DATA BLOCK —
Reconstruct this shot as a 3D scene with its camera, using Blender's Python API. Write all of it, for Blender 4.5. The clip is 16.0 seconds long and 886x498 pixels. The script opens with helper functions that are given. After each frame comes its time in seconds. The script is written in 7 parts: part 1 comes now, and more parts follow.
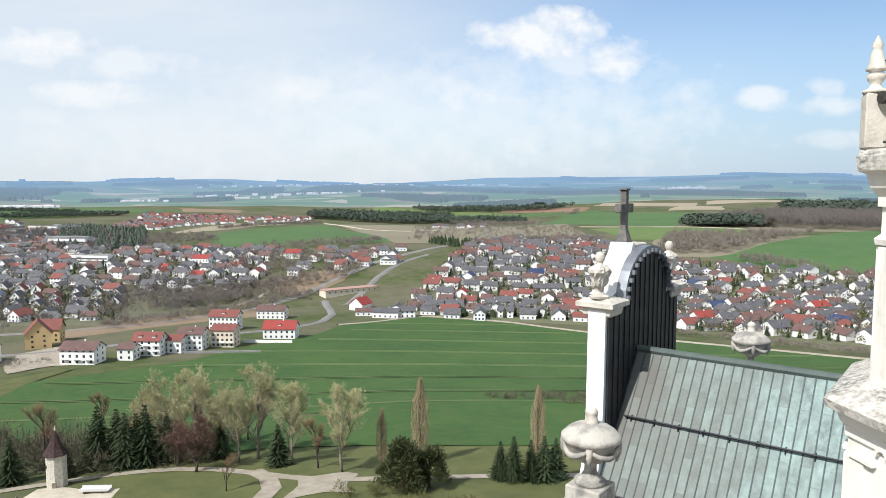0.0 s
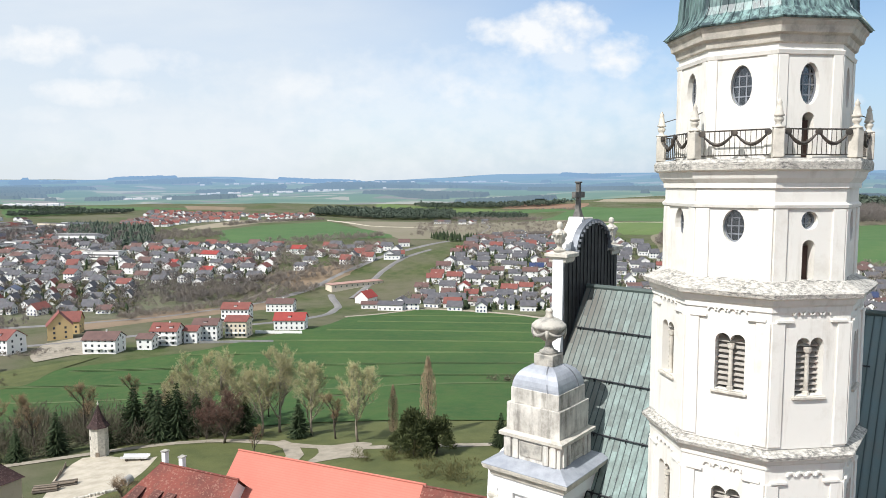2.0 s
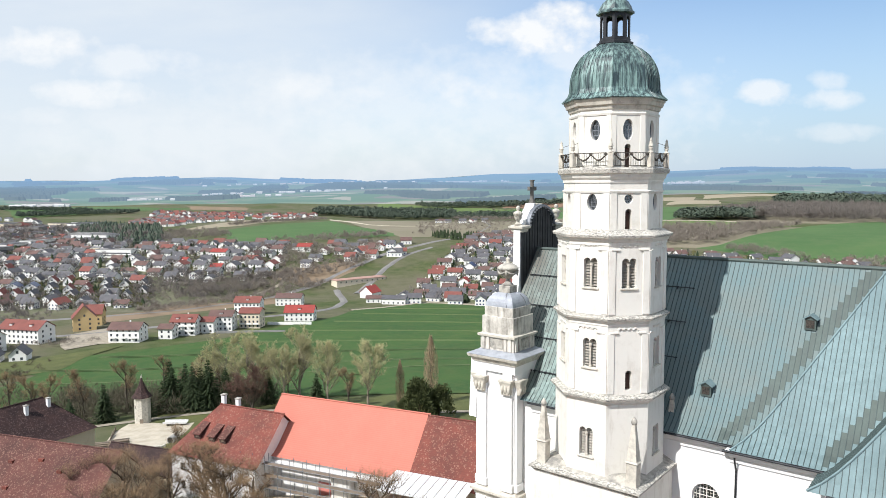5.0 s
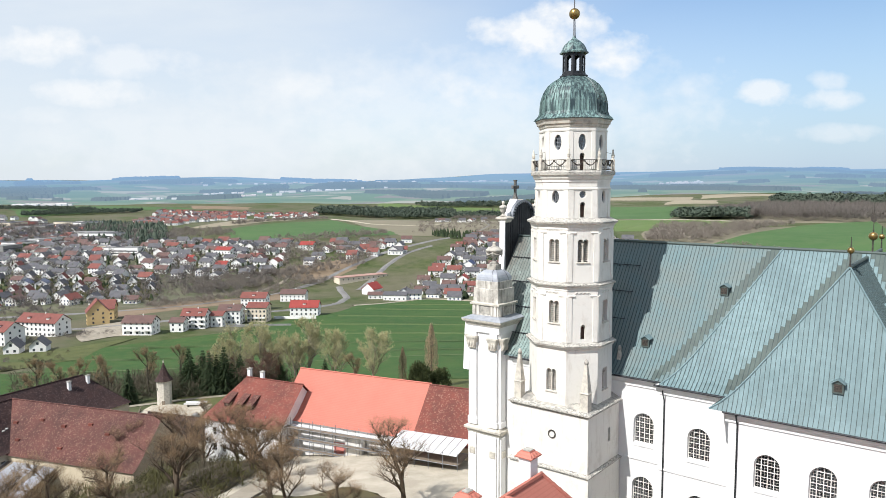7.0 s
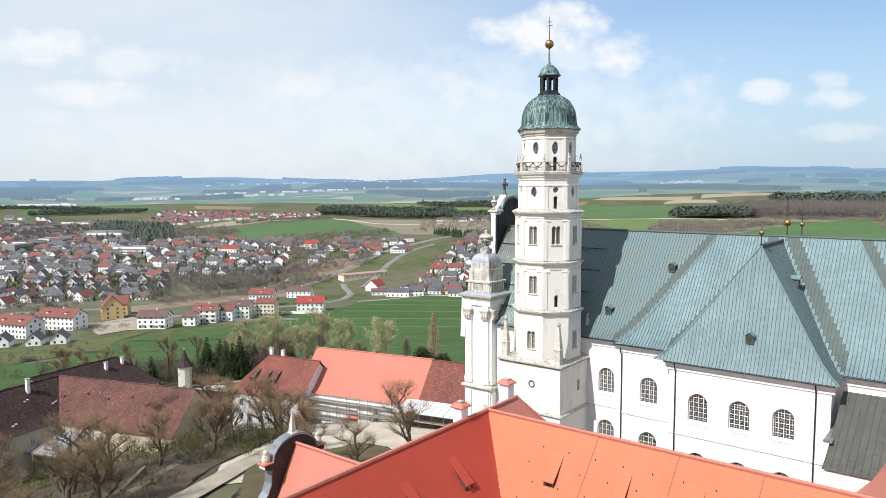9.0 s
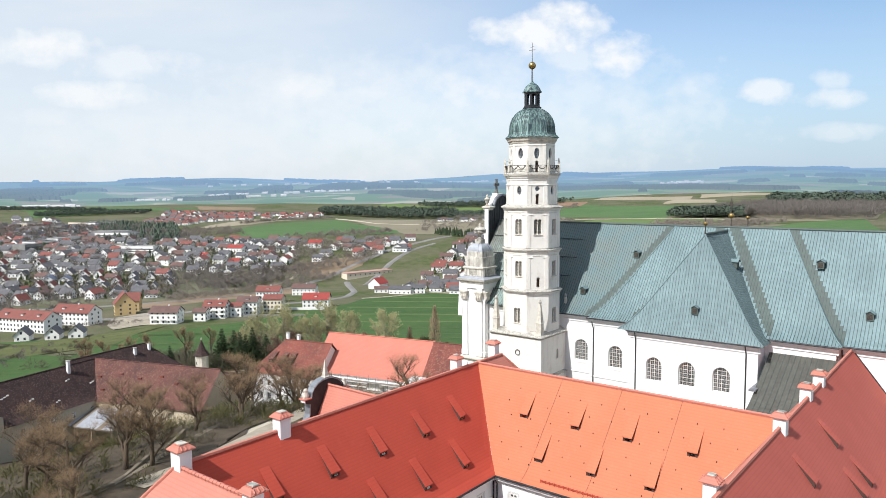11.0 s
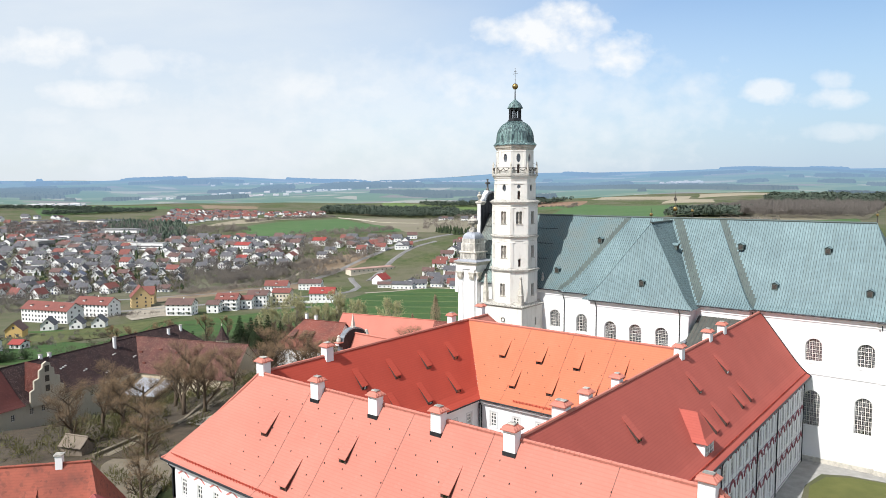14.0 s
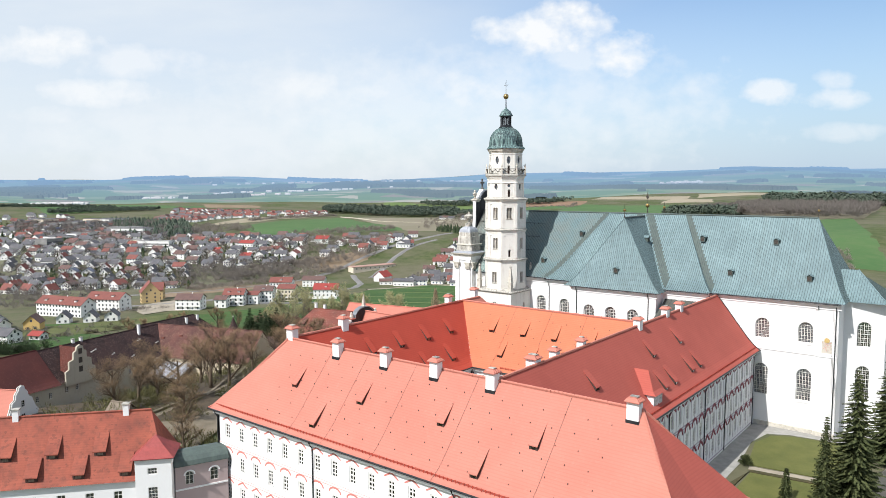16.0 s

STATED PROBLEM — Return each line of the data, keeping its wording exact and omitting pictures.

IN RESPONSE —
Reconstruct this shot as a 3D scene with its camera, using Blender's Python API. Write all of it, for Blender 4.5. The clip is 16.0 seconds long and 886x498 pixels. The script opens with helper functions that are given. After each frame comes its time in seconds. The script is written in 7 parts: part 1 comes now, and more parts follow.
0.0 s
2.0 s
5.0 s
7.0 s
9.0 s
11.0 s
14.0 s
16.0 s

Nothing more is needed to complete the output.